Turnage: The Silver Tassie

In The Silver Tassie, Mark-Anthony Turnage drew on the lyrical beauty of The Country of the Blind and the terse, demotic delivery of Greek to create a conventional opera on a grand scale. Seeing the first performance at the London Coliseum, I felt at times the overburdened orchestral textures threatened to overwhelm its dark force.

Our rating

5

Published: January 20, 2012 at 1:16 pm

COMPOSERS: Turnage
LABELS: ENO Alive
WORKS: The Silver Tassie
PERFORMER: Gerald Finley, John Graham-Hall, Anne Howells, Sarah Connolly, Vivian Tierney, David Kempster, Mary Hegarty; ENO Chorus & Orchestra/Paul Daniel
CATALOGUE NO: 001 (distr. 020 7845 9500; www.eno.org)

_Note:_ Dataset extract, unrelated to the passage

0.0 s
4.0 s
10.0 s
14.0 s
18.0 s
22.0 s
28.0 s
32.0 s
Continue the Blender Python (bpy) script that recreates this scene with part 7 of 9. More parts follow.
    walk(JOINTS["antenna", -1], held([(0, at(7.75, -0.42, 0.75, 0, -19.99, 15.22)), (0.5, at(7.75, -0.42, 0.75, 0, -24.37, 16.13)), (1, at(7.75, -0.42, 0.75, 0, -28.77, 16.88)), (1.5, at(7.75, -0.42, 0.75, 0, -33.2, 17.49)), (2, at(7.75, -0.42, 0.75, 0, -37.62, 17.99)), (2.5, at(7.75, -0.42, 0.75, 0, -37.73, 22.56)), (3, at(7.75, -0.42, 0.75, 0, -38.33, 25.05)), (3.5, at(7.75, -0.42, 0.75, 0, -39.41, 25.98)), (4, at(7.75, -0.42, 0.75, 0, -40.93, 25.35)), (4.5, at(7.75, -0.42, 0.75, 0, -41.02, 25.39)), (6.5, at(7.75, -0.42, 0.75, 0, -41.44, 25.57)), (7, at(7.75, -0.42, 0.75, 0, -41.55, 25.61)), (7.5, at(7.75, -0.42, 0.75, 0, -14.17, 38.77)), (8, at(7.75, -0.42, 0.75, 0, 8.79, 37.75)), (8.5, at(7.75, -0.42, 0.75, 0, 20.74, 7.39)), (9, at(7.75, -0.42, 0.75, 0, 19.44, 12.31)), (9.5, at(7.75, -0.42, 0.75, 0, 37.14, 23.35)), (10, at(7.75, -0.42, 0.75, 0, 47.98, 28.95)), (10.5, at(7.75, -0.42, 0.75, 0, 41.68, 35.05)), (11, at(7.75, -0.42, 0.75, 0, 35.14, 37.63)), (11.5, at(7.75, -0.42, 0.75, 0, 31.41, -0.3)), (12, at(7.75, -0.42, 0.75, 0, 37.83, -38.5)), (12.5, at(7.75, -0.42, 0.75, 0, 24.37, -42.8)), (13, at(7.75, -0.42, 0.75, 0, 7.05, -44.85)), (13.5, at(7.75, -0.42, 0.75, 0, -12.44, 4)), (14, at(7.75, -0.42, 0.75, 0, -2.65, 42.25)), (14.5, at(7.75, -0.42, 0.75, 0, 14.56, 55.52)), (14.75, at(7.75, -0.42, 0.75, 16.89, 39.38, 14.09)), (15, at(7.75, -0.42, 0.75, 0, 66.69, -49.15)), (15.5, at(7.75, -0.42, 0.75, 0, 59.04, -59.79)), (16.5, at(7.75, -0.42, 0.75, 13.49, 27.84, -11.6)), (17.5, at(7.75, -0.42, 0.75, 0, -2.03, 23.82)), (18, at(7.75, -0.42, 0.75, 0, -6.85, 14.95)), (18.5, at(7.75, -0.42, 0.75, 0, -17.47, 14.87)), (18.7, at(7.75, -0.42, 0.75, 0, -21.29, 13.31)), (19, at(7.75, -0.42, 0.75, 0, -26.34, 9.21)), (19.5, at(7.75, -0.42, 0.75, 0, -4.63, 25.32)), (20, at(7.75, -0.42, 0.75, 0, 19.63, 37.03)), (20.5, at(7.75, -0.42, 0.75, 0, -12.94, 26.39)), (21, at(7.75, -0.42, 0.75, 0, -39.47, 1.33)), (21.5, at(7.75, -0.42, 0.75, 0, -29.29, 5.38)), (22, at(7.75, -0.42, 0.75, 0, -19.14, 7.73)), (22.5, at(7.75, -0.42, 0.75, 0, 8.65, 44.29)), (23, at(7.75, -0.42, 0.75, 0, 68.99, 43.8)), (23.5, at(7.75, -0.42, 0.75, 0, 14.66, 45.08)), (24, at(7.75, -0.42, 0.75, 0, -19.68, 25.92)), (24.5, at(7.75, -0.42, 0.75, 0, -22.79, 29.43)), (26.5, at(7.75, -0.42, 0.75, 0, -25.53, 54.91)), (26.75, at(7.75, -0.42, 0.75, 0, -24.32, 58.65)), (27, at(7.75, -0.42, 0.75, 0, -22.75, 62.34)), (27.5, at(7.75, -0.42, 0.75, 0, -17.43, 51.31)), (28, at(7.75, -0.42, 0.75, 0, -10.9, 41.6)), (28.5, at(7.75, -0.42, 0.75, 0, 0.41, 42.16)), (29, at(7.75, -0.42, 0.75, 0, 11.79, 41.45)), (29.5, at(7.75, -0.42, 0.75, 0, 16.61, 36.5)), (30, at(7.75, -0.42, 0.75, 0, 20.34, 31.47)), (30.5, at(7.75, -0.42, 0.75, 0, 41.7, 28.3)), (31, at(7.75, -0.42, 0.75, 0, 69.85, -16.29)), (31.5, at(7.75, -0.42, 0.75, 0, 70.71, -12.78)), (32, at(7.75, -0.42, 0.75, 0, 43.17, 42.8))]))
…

In The Silver Tassie, Mark-Anthony Turnage drew on the lyrical beauty of The Country of the Blind and the terse, demotic delivery of Greek to create a conventional opera on a grand scale. Seeing the first performance at the London Coliseum, I felt at times the overburdened orchestral textures threatened to overwhelm its dark force.

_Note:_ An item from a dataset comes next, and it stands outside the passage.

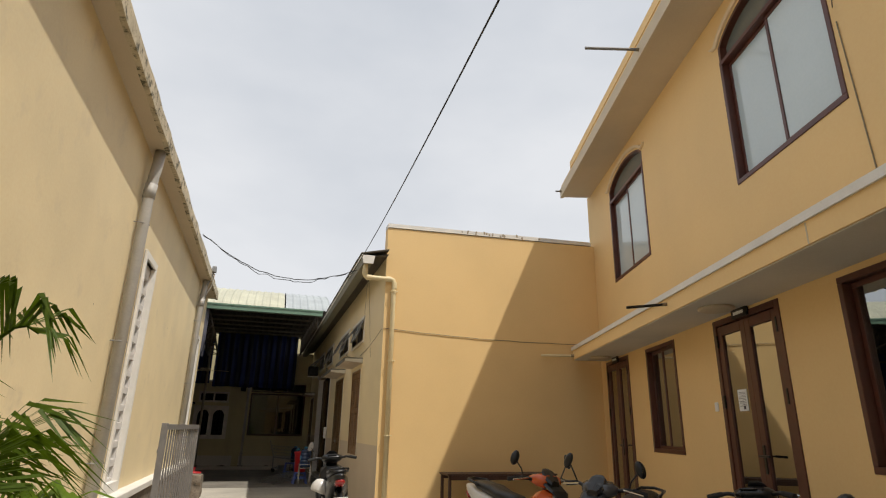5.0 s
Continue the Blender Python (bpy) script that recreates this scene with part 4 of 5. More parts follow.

Certainly, Turnage’s predilection for lower vocal registers and bass instrumentation gives the work both its strong emotional undertow and its worst patches of fog. But ultimately, The Silver Tassie must stand or fall by its success in conveying the pathos of O’Casey’s play, about a crippled young blood returning from Flanders to an Irish village.

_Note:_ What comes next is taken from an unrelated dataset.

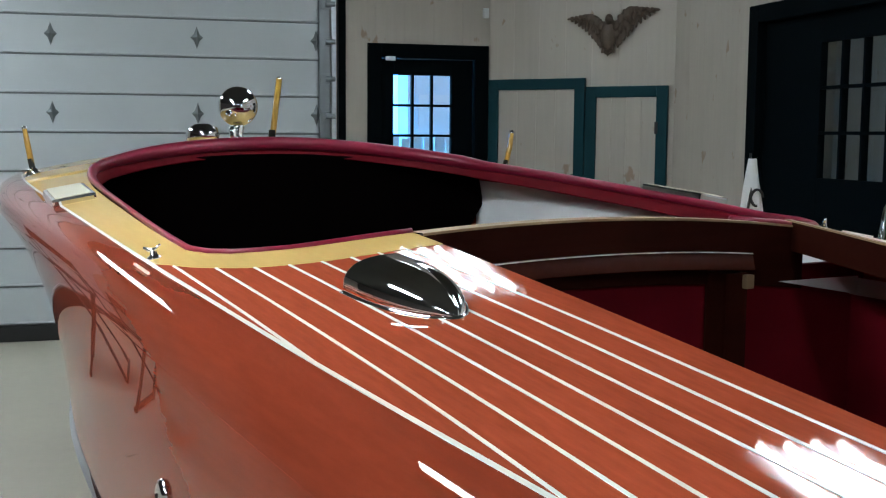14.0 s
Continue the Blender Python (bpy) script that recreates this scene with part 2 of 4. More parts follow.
def curve(*keys):
    """A smooth function through (y, value) pairs."""
    ys = [k[0] for k in keys]
    vs = [k[1] for k in keys]
    n = len(ys)
    tan = []
    for i in range(n):
        a, b = max(i - 1, 0), min(i + 1, n - 1)
        tan.append((vs[b] - vs[a]) / (ys[b] - ys[a]))

    def f(y):
        if y <= ys[0]:
            return vs[0] + tan[0] * (y - ys[0])
        if y >= ys[-1]:
            return vs[-1]
        i = max(k for k in range(n - 1) if ys[k] <= y)
        h = ys[i + 1] - ys[i]
        t = (y - ys[i]) / h
        return ((2 * t**3 - 3 * t**2 + 1) * vs[i] + (t**3 - 2 * t**2 + t) * h * tan[i] + (-2 * t**3 + 3 * t**2) * vs[i + 1] + (t**3 - t**2) * h * tan[i + 1])
    return f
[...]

And on hearing this well-recorded live performance, its tragic power is not in question. Turnage himself viewed the opera from the start like a symphony, with a first-movement exposition, a string-heavy slow movement, a wind-dominated ‘scherzo’, and a finale constructed from curdled dance tunes. The whole is tightly organised and shot through with catchy motifs that slide from football chants at that start into the bitter rhetoric of despair.

Gerald Finley is magnificent as Harry, the sporting hero turned paraplegic, driven by physical energy and then pure anger. He sustains the role well, despite the often uniform shape and pacing of the lines. Sarah Connolly’s part as the nurse Susie was also written for her. From her first piercing warning, ‘God is looking at you’, she is a compelling presence, in fine voice. Mary Hegarty is a sweet-toned Jessie, though, like Connolly, she slips in and out of an Irish brogue. Less focused is Gwynne Howell as the Croucher, Prophet of Doom in the trenches: his monotonous declamations are not helped by a wide wobble, and the generally strong chorus sounds ropey here. I found the ‘slow’ movement the dramatic weak-point of the opera, as it is of the play: a soporific rather than chilling meditation on the futility of war.

More poignant is the penultimate lament of the blinded Teddy (the rich-voiced David Kempster) and Harry, to the keening accompaniment of a soprano sax. I wished at the time that the opera could have ended here, with its glacial brass chords. In fact, there is some even more extraordinary music in the final scenes, notably the serene coda, with its patter of fiddle and dancing feet.